Надежда Сергеевна не знала, что за ней установлено наблюдение III Отделения и что о каждом ее шаге отныне будет известно «голубым мундирам». Ей предстояла встреча и противоборство с одним из самых талантливых агентов. 11 апреля 1868 года управляющий III Отделением и начальник штаба корпуса жандармов генерал-майор Николай Владимирович Мезенцов направил шифрованную телеграмму № 56, адресованную начальнику 7-го Московского округа корпуса жандармов генерал-майору Ивану Львовичу Слезкину: «Завтра утром прибудет в Москву из Петербурга жена губернского секретаря Акинфьева, рожденная Анненкова, прошу принять секретные меры, для сведения где она остановится, какие будут ее намерения по поводу производящегося о ней в консистории бракоразводного дела; послезавтра явится к вам доверенное лицо, которому назначено следить за делом. Генерал Мезенцов» (Л. 5). 13 апреля генерал Слезкин исполнил порученное распоряжение и шифрованной телеграммой № 121 доложил об установлении наблюдения (Л. 7).
Мы привыкли к стереотипу, что секретные агенты рекрутировались исключительно из так называемых отбросов общества — людей непотребных, лишенных способностей и принципов. Этот стереотип сложился не только в результате усилий публицистов, в его существовании повинны и сами жандармы. «Живо помню мое удивление, — писал Константин Федорович Филиппеус, один из руководителей секретной агентуры III Отделения, желавший подчеркнуть свою роль в деле реформирования тайной полиции, — когда 1 апреля 1869 г. мне впервые были вручены секретные суммы, и вслед затем представились мне господа агенты, а именно: один убогий писака, которого обязанность заключалась в ежедневном сообщении городских происшествий и сплетен. Первые он зауряд выписывал из газет, а последние сам выдумывал… Отменив тогда же эти вздорные записки, я дал автору их поручение съездить в село Иваново и составить подробное описание этого “русского Манчестера”. Но вскоре после того я был вынужден уволить этого господина. Кроме того, ко мне явились: один граф, идиот и безграмотный; один сапожник с Выборгской стороны, — писать он не умел вовсе, а что говорил, того никто не понимал и с его слов записать не мог; двое пьяниц, из коих один обыкновенно пропадал первую половину каждого месяца, а другого я не видел без фонарей под глазами или царапин на физиономии, одна замужняя женщина, не столько агентша сама по себе, сколько любовница и сподручница одного из агентов; одна вдовствующая, хронически беременная полковница из Кронштадта и только два действительно юрких агента. Вот состав агентуры, которой я принял при вступлении в управление III экспедицией. Все исчисленные агенты получали в сложности до 500 рублей в месяц. Полагаю, что мне не были переданы те лица, которые сами не пожелали сделаться известными новому начальнику агентуры. О покойном Романе я не упомянул, так как он в то время состоял еще в штатной службе»[435]. Последняя оговорка весьма примечательна: в ней идет речь о новом действующем лице моего рассказа.

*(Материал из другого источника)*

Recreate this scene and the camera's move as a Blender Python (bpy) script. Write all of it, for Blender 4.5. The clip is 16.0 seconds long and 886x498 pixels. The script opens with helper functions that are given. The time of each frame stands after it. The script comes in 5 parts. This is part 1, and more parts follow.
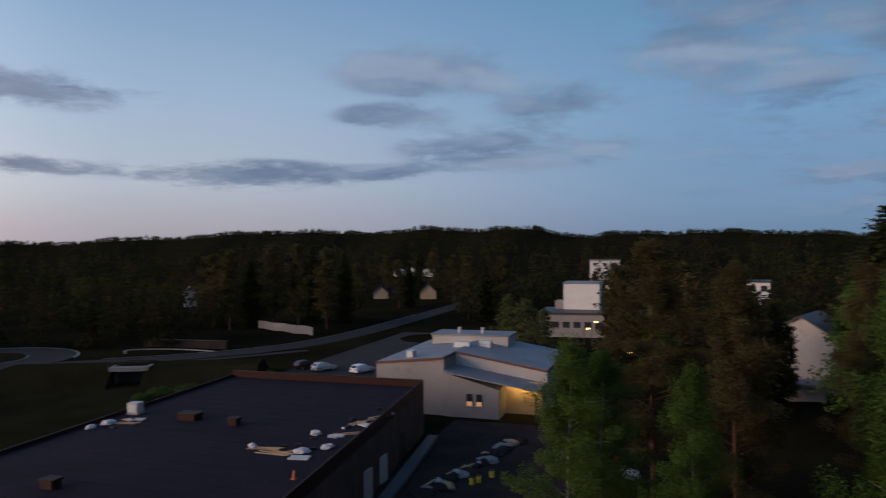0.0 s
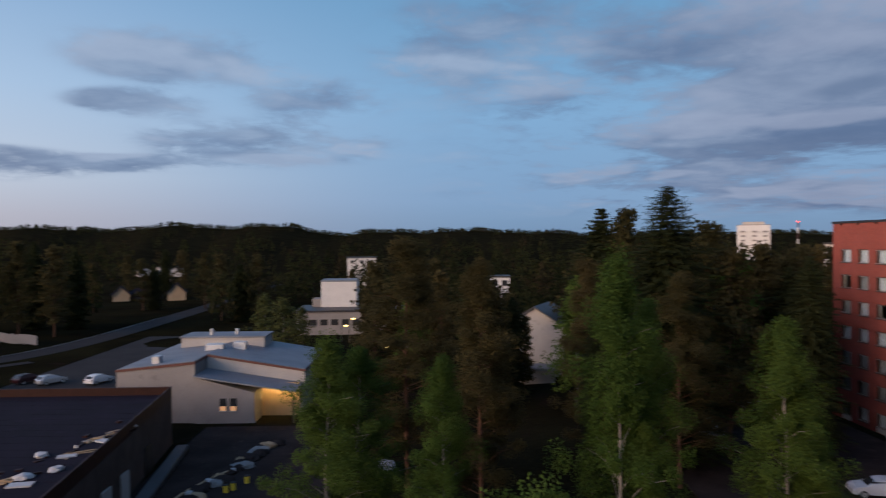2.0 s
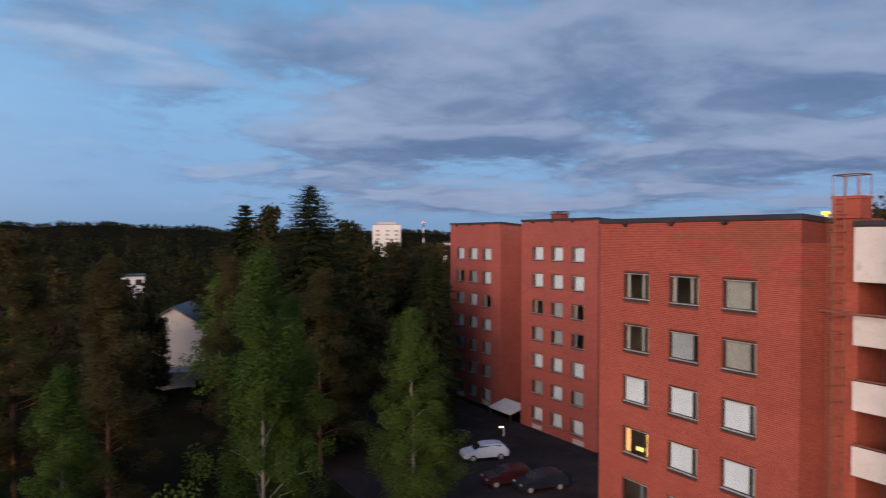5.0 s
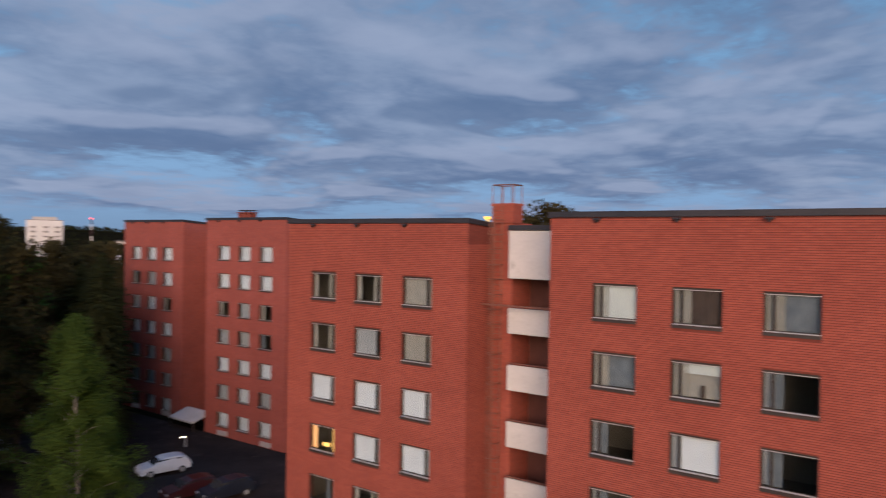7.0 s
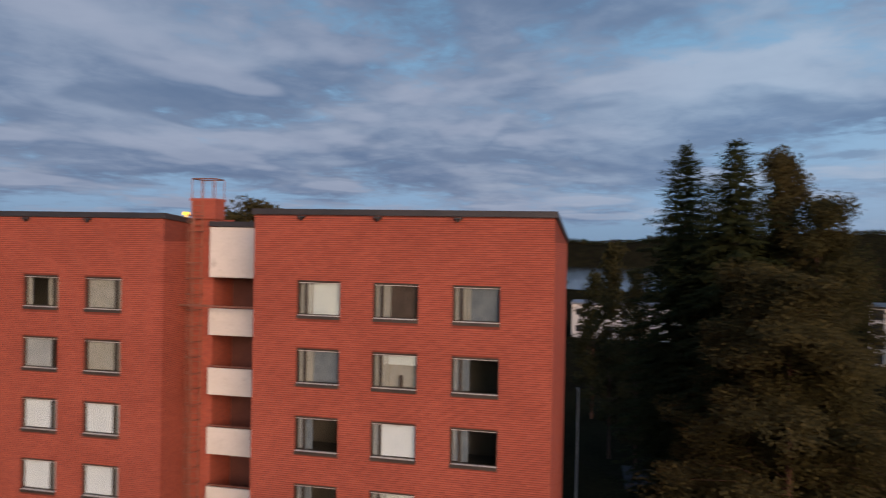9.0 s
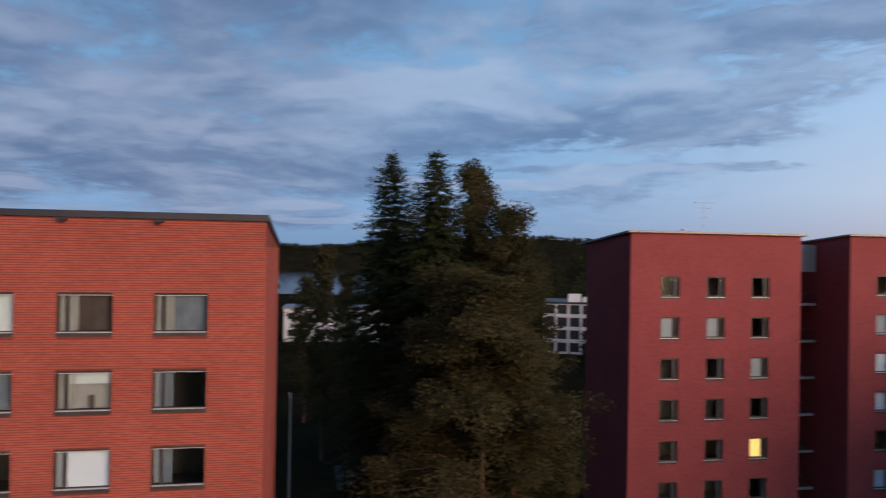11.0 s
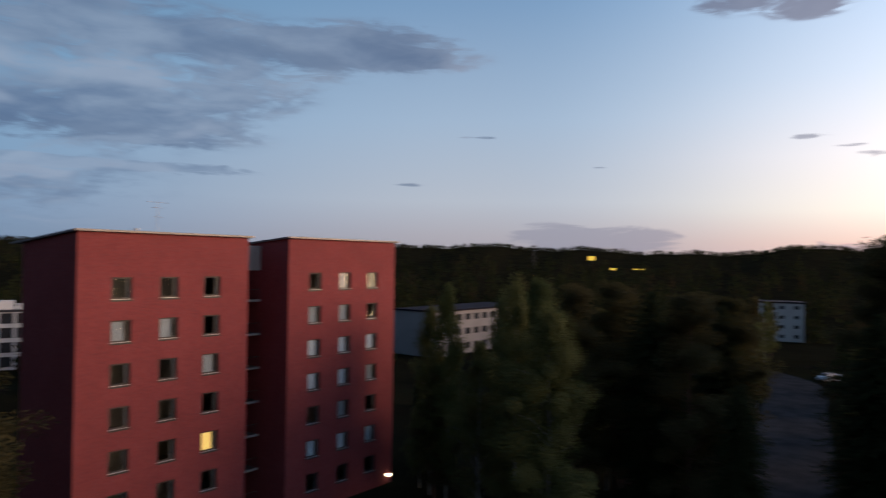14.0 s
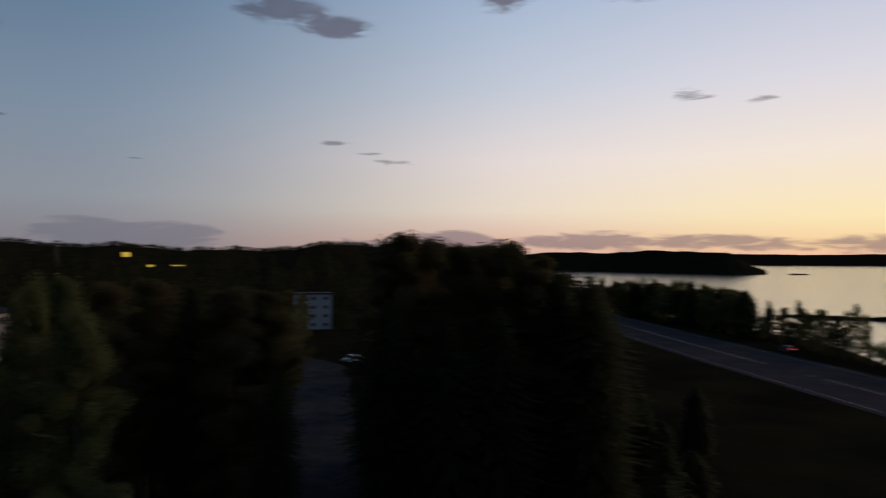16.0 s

«Доверенное лицо», о котором телеграфировал генерал Мезенцов, был человеком незаурядным, чью неординарность безоговорочно признавали не только непосредственные начальники, но и историки P.M. Кантор, М.К. Лемке, Н.Я. Эйдельман. «Карл-Арвид Иоганнович Роман — один из выдающихся агентов русского правительства»[436]. Лютеранин Карл-Арвид Иоганнов Роман (Романнъ), именовавшийся в официальных документах на российский манер Карлом Ивановичем, родился в городе Бауска, Курляндской губернии, и получил весьма приличное образование: окончил полный курс наук в Ришельевском лицее в 1850–1851 учебном году по физико-математическому отделению, удостоившись похвального аттестата с правом на чин XII класса в статской службе. Однако Карл-Арвид предпочел службу военную, поступив в июле 1852 года унтер-офицером в Олонецкий пехотный (переименованный потом в Олонецкий пехотный его королевского высочества принца Карла Баварского) полк. Вероятно, он находился в плену традиционных иллюзий всех молодых людей и надеялся быстро сделать карьеру на военной службе. Действительность быстро внесла весьма существенные коррективы. Только через год Роман получил первый офицерский чин прапорщика, а в начале 1855 года был произведен в подпоручики и в сентябре того же года назначен на должность адъютанта при и.о. начальника штаба 2-го пехотного армейского корпуса.